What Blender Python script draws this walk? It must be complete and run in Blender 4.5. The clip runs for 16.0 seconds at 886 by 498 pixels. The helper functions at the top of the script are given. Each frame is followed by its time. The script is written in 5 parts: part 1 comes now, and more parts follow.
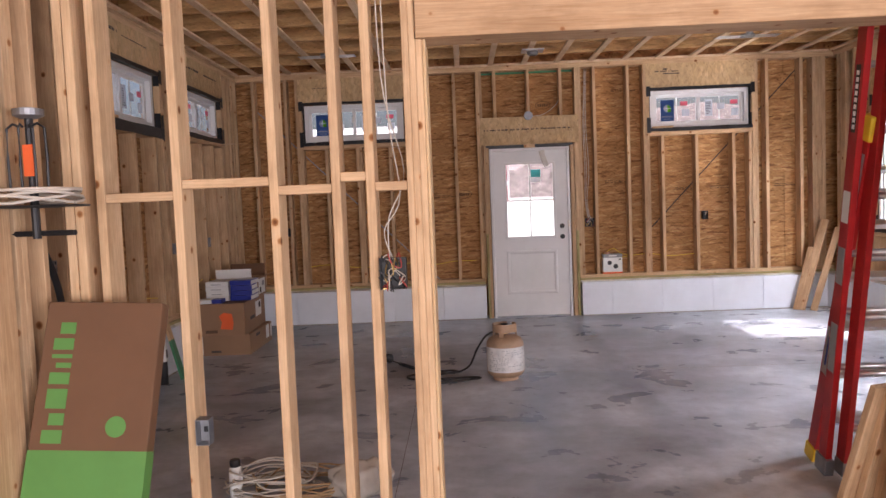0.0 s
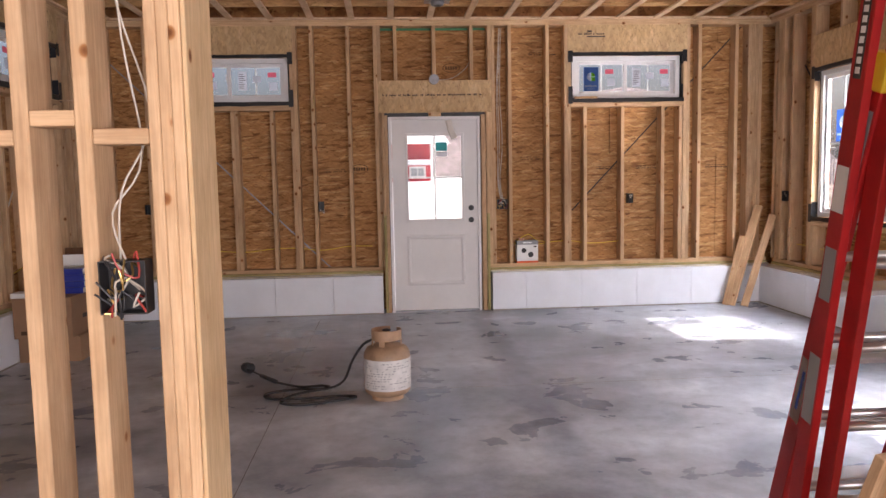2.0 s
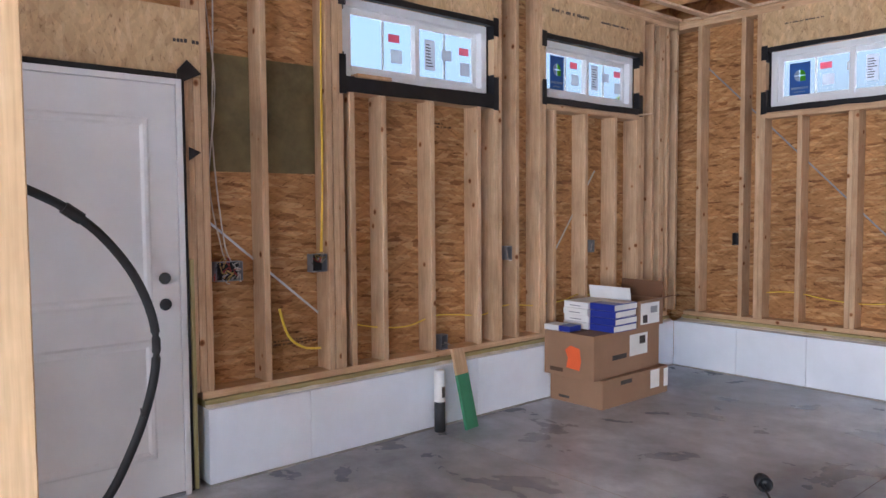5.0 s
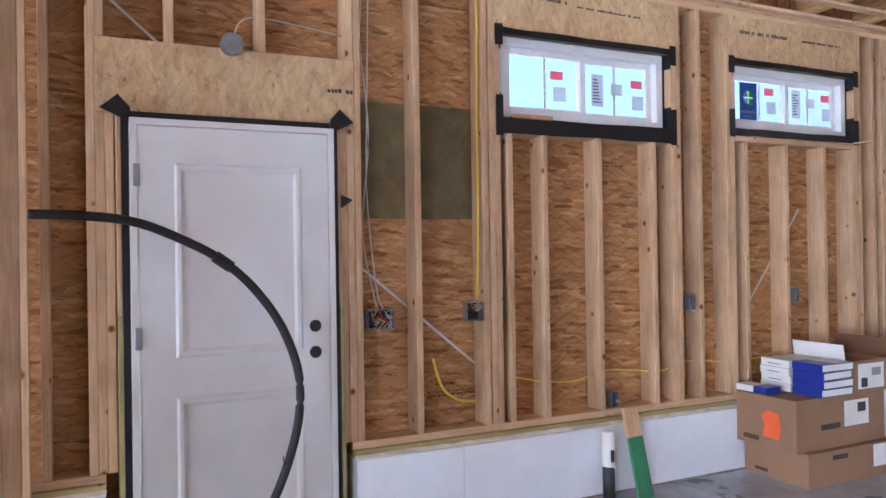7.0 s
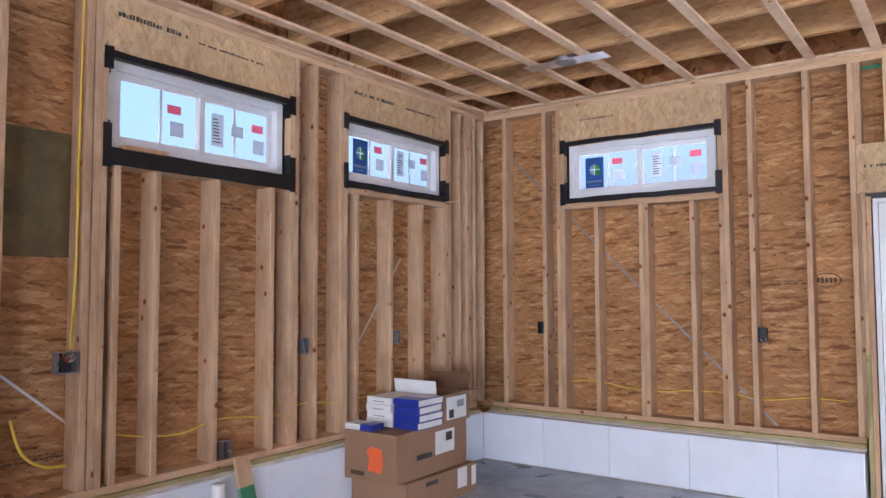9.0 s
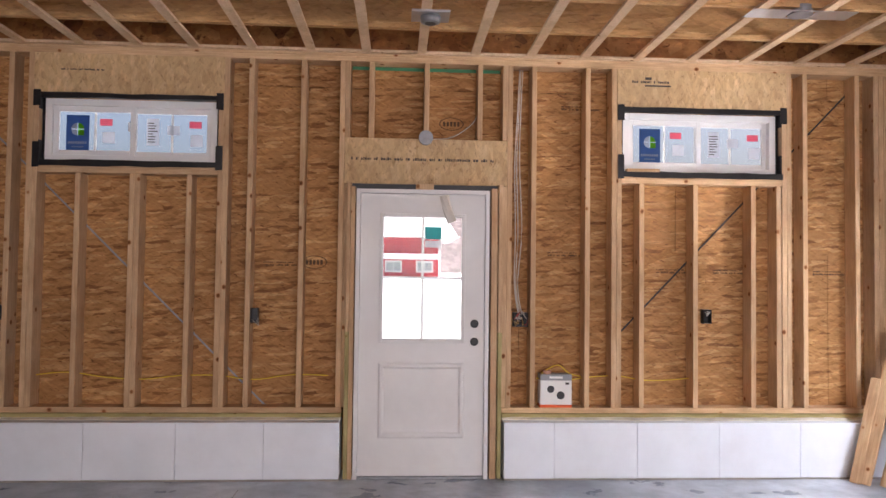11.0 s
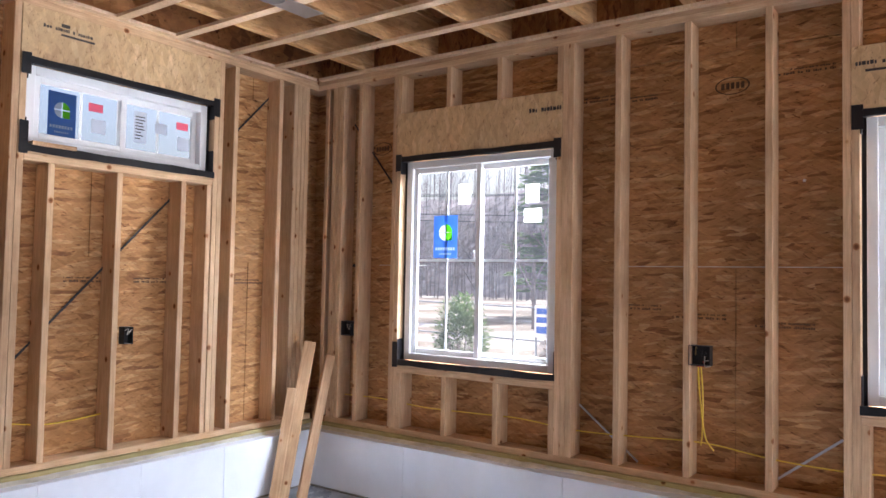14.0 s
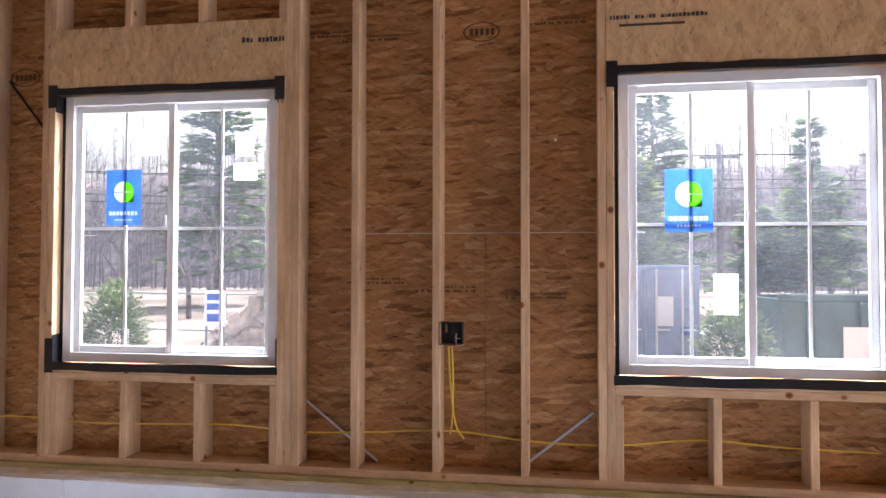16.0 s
+ + + + + + +
To do
Write out the listing above again, exactly, but with no pictures in the copy.

Task output
What Blender Python script draws this walk? It must be complete and run in Blender 4.5. The clip runs for 16.0 seconds at 886 by 498 pixels. The helper functions at the top of the script are given. Each frame is followed by its time. The script is written in 5 parts: part 1 comes now, and more parts follow.
0.0 s
2.0 s
5.0 s
7.0 s
9.0 s
11.0 s
14.0 s
16.0 s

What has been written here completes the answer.